Стихотворение 81-го года про работы написано изнутри того мира, который стоял вокруг. Всего через несколько лет мир рухнул. Александр Блок, в духе своего времени и тогдашних поэтических настроений, писал о блаженстве свидетелей роковых минут и, похоже, в самом деле так думал. Не зря же у него в дневнике есть запись о гибели "Титаника": "Жив еще океан!" Ну да, океан жив, а полторы тысячи человек — нет. Но даже Блок не решился выйти с такой декларацией в стихах, доверившись лишь дневнику. Поэт конца XX века вряд ли и в одиночку порадуется катастрофе: другой исторический опыт.

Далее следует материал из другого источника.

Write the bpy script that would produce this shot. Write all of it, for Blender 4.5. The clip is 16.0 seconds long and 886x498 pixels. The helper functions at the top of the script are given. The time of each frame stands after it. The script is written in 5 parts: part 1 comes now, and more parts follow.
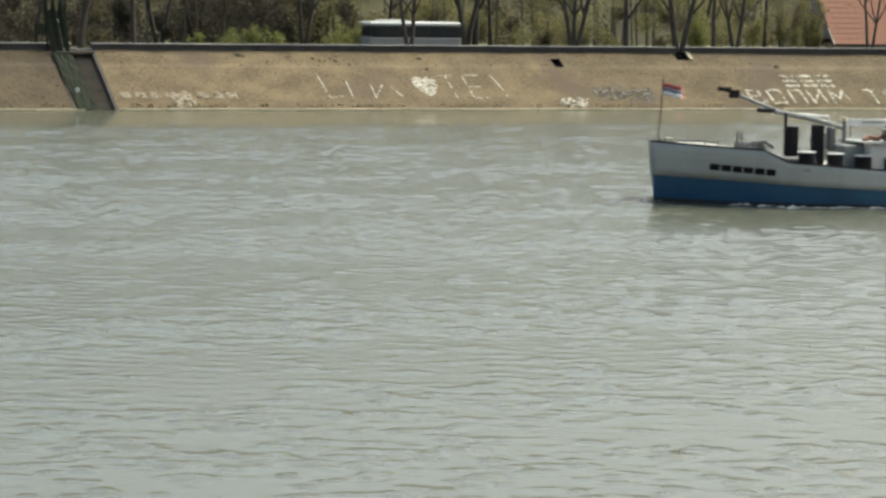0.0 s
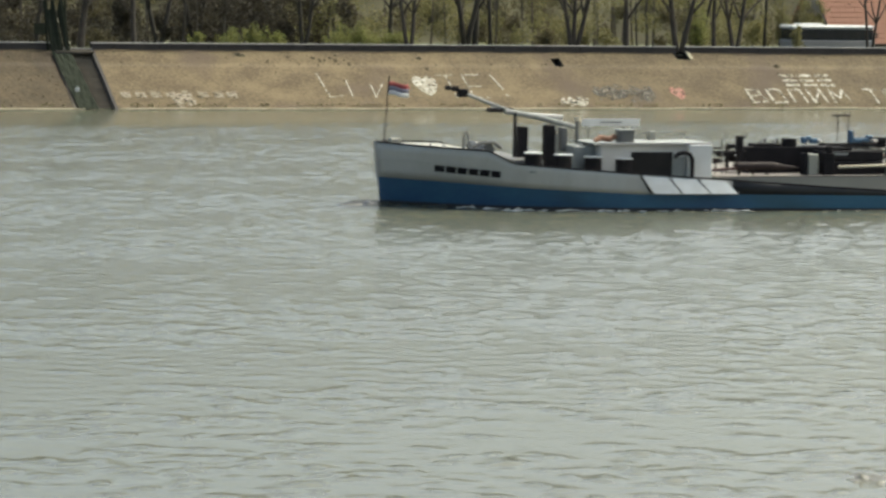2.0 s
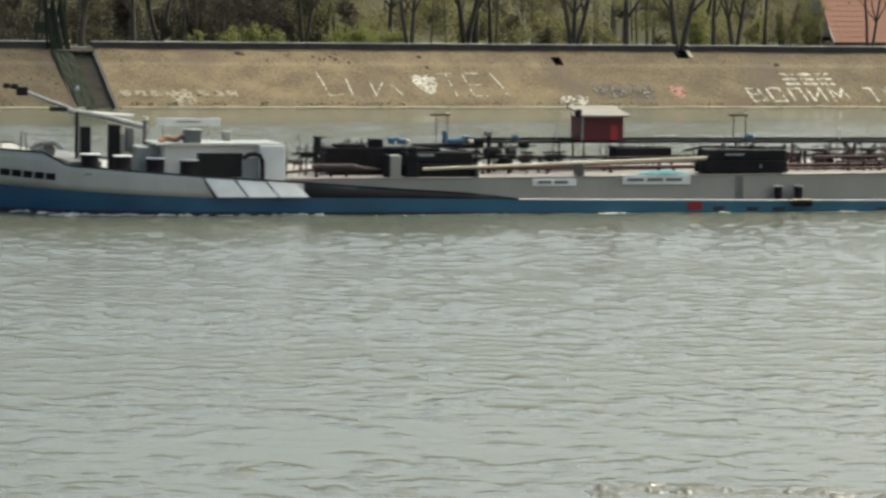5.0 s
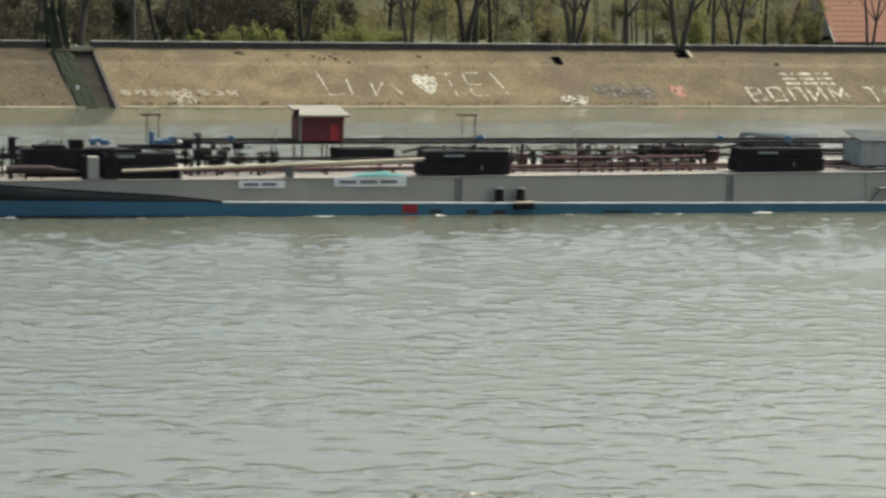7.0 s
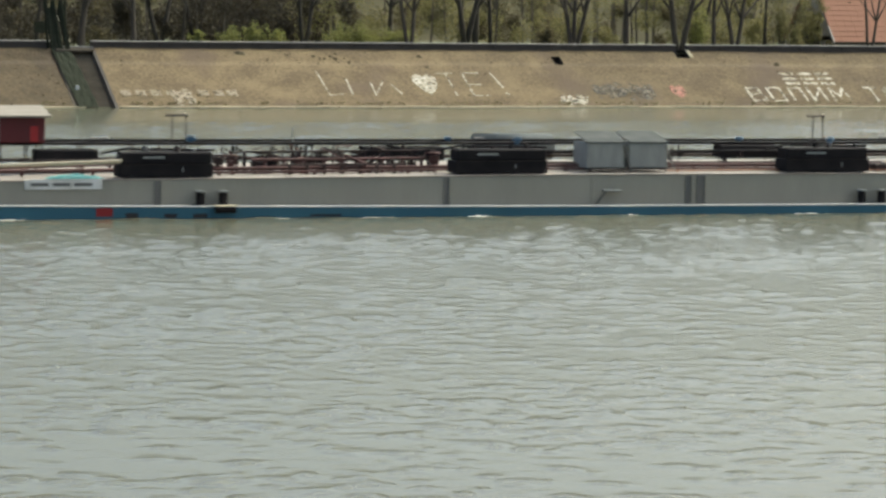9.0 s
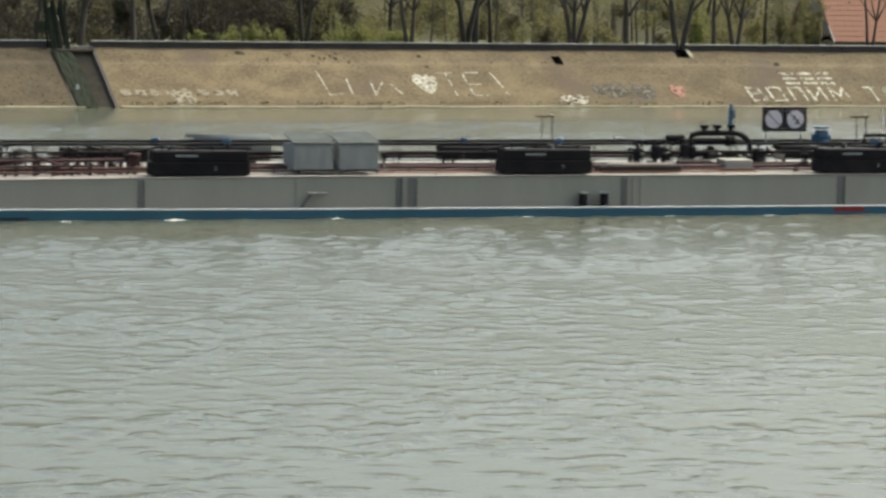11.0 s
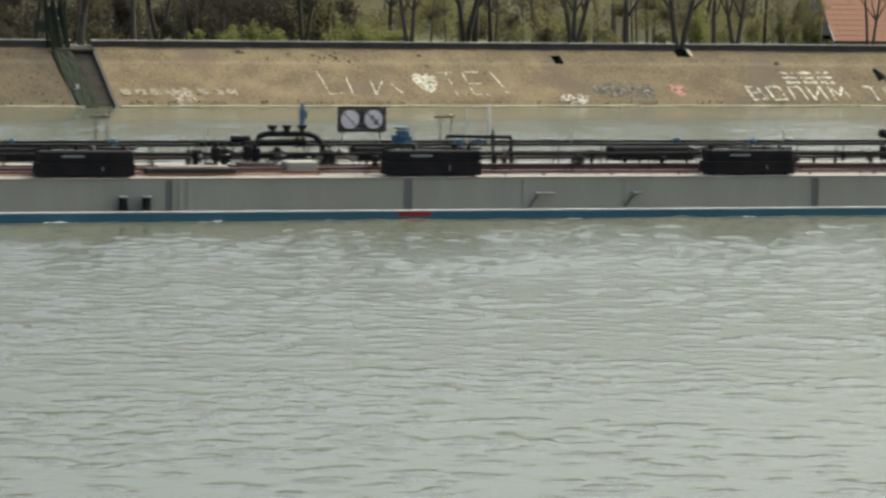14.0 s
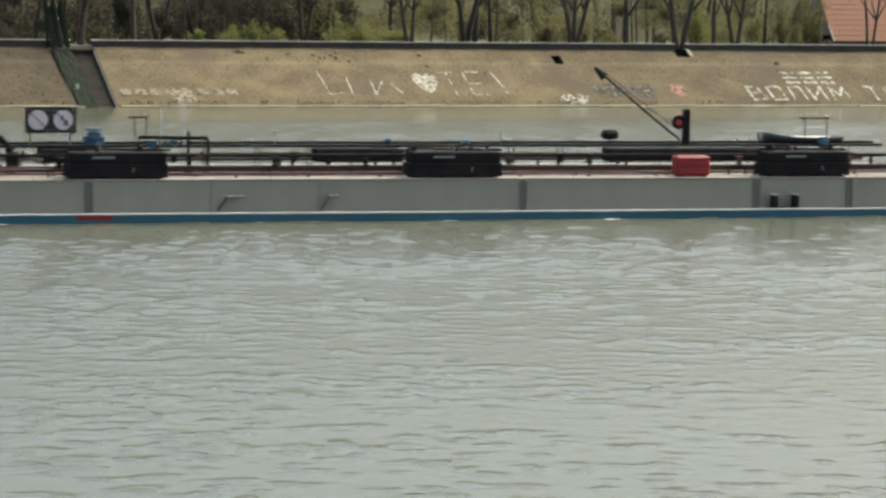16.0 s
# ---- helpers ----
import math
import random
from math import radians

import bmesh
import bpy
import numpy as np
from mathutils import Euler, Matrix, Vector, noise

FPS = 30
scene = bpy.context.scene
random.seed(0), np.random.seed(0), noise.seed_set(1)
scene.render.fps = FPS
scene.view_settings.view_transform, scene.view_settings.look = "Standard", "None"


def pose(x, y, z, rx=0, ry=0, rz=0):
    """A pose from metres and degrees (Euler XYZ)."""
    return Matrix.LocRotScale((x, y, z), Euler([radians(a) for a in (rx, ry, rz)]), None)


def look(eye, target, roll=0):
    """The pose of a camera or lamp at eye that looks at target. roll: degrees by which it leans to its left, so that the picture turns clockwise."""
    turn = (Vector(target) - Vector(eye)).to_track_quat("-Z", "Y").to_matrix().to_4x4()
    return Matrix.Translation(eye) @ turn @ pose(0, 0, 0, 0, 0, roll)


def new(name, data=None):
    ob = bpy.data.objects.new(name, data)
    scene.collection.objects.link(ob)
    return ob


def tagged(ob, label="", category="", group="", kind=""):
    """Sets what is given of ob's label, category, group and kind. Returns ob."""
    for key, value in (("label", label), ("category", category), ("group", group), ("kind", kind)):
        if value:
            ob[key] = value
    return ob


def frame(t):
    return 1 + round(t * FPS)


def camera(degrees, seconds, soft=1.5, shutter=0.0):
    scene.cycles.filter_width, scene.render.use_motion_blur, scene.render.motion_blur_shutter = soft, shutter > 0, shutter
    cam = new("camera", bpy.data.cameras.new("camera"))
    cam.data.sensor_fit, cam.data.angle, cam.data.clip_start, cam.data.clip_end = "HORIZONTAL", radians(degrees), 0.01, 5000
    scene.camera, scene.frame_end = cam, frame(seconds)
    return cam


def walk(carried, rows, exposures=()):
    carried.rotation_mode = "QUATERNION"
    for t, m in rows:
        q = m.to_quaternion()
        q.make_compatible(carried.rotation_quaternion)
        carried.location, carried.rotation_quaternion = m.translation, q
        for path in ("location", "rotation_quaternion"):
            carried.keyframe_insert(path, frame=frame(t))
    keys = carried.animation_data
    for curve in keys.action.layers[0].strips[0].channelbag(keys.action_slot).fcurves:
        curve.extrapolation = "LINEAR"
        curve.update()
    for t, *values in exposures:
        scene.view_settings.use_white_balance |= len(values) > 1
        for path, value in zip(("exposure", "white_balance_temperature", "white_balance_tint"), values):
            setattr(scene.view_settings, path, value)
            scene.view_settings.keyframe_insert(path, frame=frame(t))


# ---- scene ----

Отношение к разлому мира выражается чувствительнее всего даже не в словах, а в интонации. Младший приятель Гандлевского — Денис Новиков, ныне покойный, — подсчитывает потери, делая это куда талантливее, чем занимаются тем же десятки миллионов его соотечественников: "Когда-то мы были хозяева тут, / но все нам казалось не то: / и май не любили за то, что он труд, / и мир, уж не помню за что". Элегия. Гандлевский — примечательно для него (и для правды) — прикидывает перемены не на "мы", а на "я": "Стал ли я счастливей, став свободным? Не уверен. Но свобода — это не про счастье, при чем здесь счастье? Свобода расширяет кругозор, подогревает чувство личного достоинства, треплет нервы и умножает познание. А кого и когда вышеназванное осчастливливало?!" Так в прозе, а вот воспоминания про мир-труд-май в стихах 99-го года (опять-таки примечательно, что тут отход от традиции — без прописных и знаков препинания) : "пусть я встану чем свет не таким удручающим что ли / как сегодня прилёг / разве нас не учили хорошему в школе / где пизда — марь иванна / проводила урок / Иванов сколько раз повторять не вертись и не висни / на анищенко сел по-людски / все открыли тетради пишем с красной строки / смысл жизни". Тоже элегия. За этой интонацией — без гнева и пристрастия — правда, потому что речь о себе, о своей ответственности за судьбу. Твоей ответственности за твою судьбу.